The minister, Margot Wallstroem, last week postponed a trip to Israel indefinitely, with Israeli media reports suggesting that Israeli Foreign Minister Avigdor Liberman did not want to meet her.
Sweden's decision in October to recognize "Palestine" – the first major EU nation to do so – infuriated Israel, which temporarily recalled its ambassador to Stockholm.
"Do not wait to travel to Israel until the Swedish foreign minister comes here, because that could take a long time," Israeli foreign ministry spokesman Emmanuel Nahshon told public broadcaster Swedish Radio.
"The Swedish foreign minister would not have been given any official meetings in Israel if she had travelled here.
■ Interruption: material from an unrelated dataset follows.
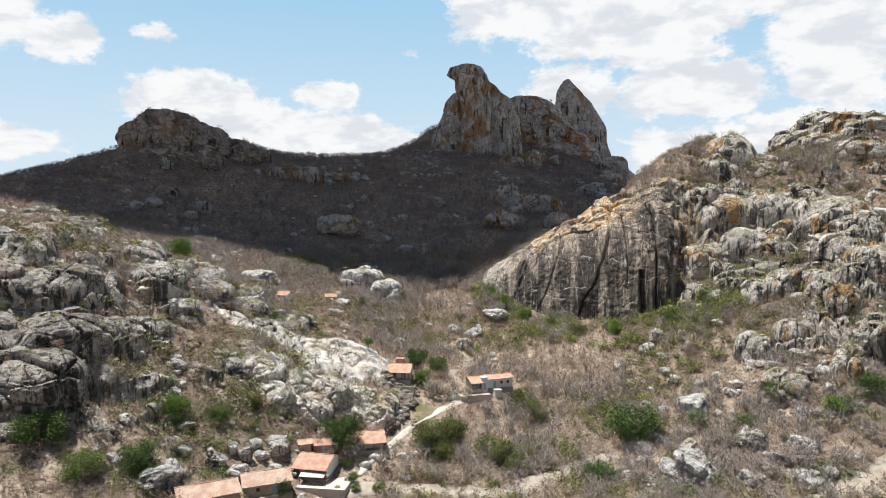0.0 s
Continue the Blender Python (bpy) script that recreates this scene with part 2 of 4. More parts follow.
class Nodes:
    """Short hand for building a node material."""

    def __init__(self, name, rough=0.9):
        self.mat = bpy.data.materials.new(name)
        self.mat.use_nodes = True
        self.tree = self.mat.node_tree
        self.bsdf = self.tree.nodes["Principled BSDF"]
        self.bsdf.inputs["Roughness"].default_value = rough
        self.bsdf.inputs["Specular IOR Level"].default_value = 0.25
        self.place = self.add("ShaderNodeNewGeometry").outputs["Position"]

    def add(self, kind, **values):
        node = self.tree.nodes.new(kind)
        for key, value in values.items():
            node.inputs[key.replace("_", " ")].default_value = value
        return node

    def link(self, a, b):
        self.tree.links.new(a, b)

    def stretch(self, scale, source=None):
        node = self.add("ShaderNodeMapping", Scale=scale)
        self.link(source or self.place, node.inputs["Vector"])
        return node.outputs["Vector"]

    def noise(self, scale, detail=5.0, rough=0.55, stretch=None, distort=0.0):
        node = self.add("ShaderNodeTexNoise", Scale=scale, Detail=detail, Roughness=rough, Distortion=distort)
        self.link(self.stretch(stretch) if stretch else self.place, node.inputs["Vector"])
        return node.outputs["Fac"]

    def joints(self, scale, wide, stretch=(1, 1, 0.6), wander=0.35):
        """Thin wandering joint lines, 1 on the line."""
        warp = self.add("ShaderNodeTexNoise", Scale=scale * 2.5, Detail=5.0)
        self.link(self.place, warp.inputs["Vector"])
        push = self.add("ShaderNodeVectorMath")
        push.operation = "SCALE"
        push.inputs["Scale"].default_value = wander / scale
        self.link(warp.outputs["Color"], push.inputs[0])
        at = self.add("ShaderNodeVectorMath")
        at.operation = "ADD"
        self.link(self.place, at.inputs[0])
        self.link(push.outputs[0], at.inputs[1])
        cell = self.add("ShaderNodeTexVoronoi", Scale=scale)
        cell.feature = "DISTANCE_TO_EDGE"
        self.link(self.stretch(stretch, at.outputs[0]), cell.inputs["Vector"])
        return self.ramp(cell.outputs["Distance"], wide, wide * 0.3)

    def ramp(self, fac, low, high, a=0.0, b=1.0):
        node = self.add("ShaderNodeMapRange", From_Min=low, From_Max=high, To_Min=a, To_Max=b)
        node.interpolation_type = "SMOOTHSTEP"
        self.link(fac, node.inputs["Value"])
        return node.outputs["Result"]

    def math(self, how, a, b=None):
        node = self.add("ShaderNodeMath")
        node.operation = how
        for k, v in enumerate((a, b)):
            if v is None:
                continue
            if isinstance(v, (int, float)):
                node.inputs[k].default_value = v
            else:
                self.link(v, node.inputs[k])
        return node.outputs[0]

    def mix(self, fac, a, b):
        node = self.tree.nodes.new("ShaderNodeMix")
        node.data_type = "RGBA"
        for socket, v in ((node.inputs[0], fac), (node.inputs[6], a), (node.inputs[7], b)):
            if isinstance(v, (int, float)):
                socket.default_value = v
            elif isinstance(v, tuple):
                socket.default_value = (*v, 1)
            else:
                self.link(v, socket)
        return node.outputs[2]

    def done(self, colour, bump=None, distance=0.2, strength=0.6):
        if isinstance(colour, tuple):
            self.bsdf.inputs["Base Color"].default_value = (*colour, 1)
        else:
            self.link(colour, self.bsdf.inputs["Base Color"])
        if bump is not None:
            node = self.add("ShaderNodeBump", Strength=strength, Distance=distance)
            self.link(bump, node.inputs["Height"])
            self.link(node.outputs["Normal"], self.bsdf.inputs["Normal"])
        return self.mat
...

What Sweden did was an utterly unfriendly action," Nahshon added.
Wallstroem considered making the trip without official meetings but would have been without a security detail during the commemoration of Swedish Holocaust hero Raoul Wallenberg and other events, the radio said, without giving sources.
"It is basically an insult," Per Joensson, an editor with the Swedish Institute for International Affairs, told AFP.
"That is not a way to treat a sovereign foreign minister, unless you really want to punish her."
Despite the furore, Sweden said Wallstroem would visit Israel after the March 17 election there.
"It's in everybody's interest to have good diplomatic ties and we respect that there is an election campaign in Israel now and that there is a heightened debate," foreign ministry spokeswoman Annika Soeder told Swedish Radio.
According to the Palestinian Authority, around 135 countries have recognized “Palestine,” including several that are now EU members.